- **Instructions to follow**
Repeat everything from the first line of the listing below through the line that contains "PAPER).parent = sheet", exactly. Leave out pictures.

::::::

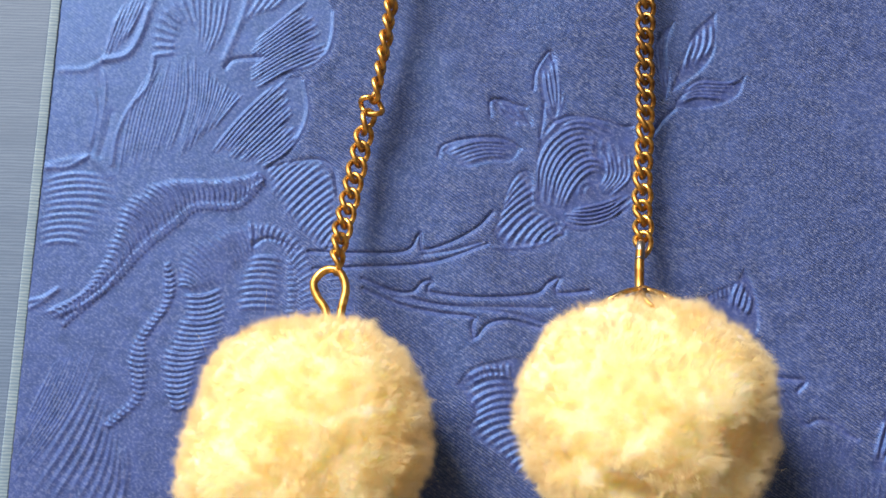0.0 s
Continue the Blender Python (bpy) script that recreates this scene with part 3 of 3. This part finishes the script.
me.attributes.new("pressed", "FLOAT", "POINT").data.foreach_set("value", flat.ravel())
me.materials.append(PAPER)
sheet = tagged(new("embossed_paper", me), "blue paper sheet embossed with roses and leaves", "paper", kind="structure")
box("paper_backing", (-0.0615, -0.109, -0.0014), (0.139, 0.099, -0.0006), PAPER).parent = sheet

# ---- pale woven ribbon beside the sheet ----
def build_ribbon():
    thing = tagged(new("ribbon"), "pale silver blue woven ribbon lying over the paper edge", "ribbon")
    thing.location = (-0.0550, 0.0, 0.00003)
    thing.rotation_euler = (0, 0, radians(-1.64))
    for name, a, b, lift, mat, label in (("weave", -0.036, -0.0009, 0.0, RIBBON, ""), ("selvedge", -0.0012, 0.0, 0.00001, SELVEDGE, "shiny silver selvedge")):
        across, along = (60 if name == "weave" else 8), 420
        verts, faces = [], []
        for j in range(along + 1):
            y = -0.10 + 0.18 * j / along
            for i in range(across + 1):
                s = i / across
                x = a + (b - a) * s
                z = lift + 0.0002 * (1 - s) + 0.00016 * (1 - s) * abs(noise.noise((x * 90, y * 40, 3.0))) + 0.00004 * abs(noise.noise((x * 300, y * 1500, 1.0)))
                if name == "selvedge":
                    z += 0.00003 * math.sin(math.pi * s) + 0.00004 * noise.noise((1.0, y * 1900, 5.0))
                    x += 0.00012 * noise.noise((s, y * 1300, 2.0)) if i == across else 0
                else:
                    z += 0.0006 * (1 - s) ** 2
                verts.append((x, y, z))
        w = across + 1
        faces = [(j * w + i, j * w + i + 1, (j + 1) * w + i + 1, (j + 1) * w + i) for j in range(along) for i in range(across)]
        ob = part_arrays(name, verts, faces, mat, thing, label)
        solid = ob.modifiers.new("thickness", "SOLIDIFY")
        solid.thickness, solid.offset = 0.00002, -1
    return thing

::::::

- **Solved exercise**
0.0 s
Continue the Blender Python (bpy) script that recreates this scene with part 3 of 3. This part finishes the script.
me.attributes.new("pressed", "FLOAT", "POINT").data.foreach_set("value", flat.ravel())
me.materials.append(PAPER)
sheet = tagged(new("embossed_paper", me), "blue paper sheet embossed with roses and leaves", "paper", kind="structure")
box("paper_backing", (-0.0615, -0.109, -0.0014), (0.139, 0.099, -0.0006), PAPER).parent = sheet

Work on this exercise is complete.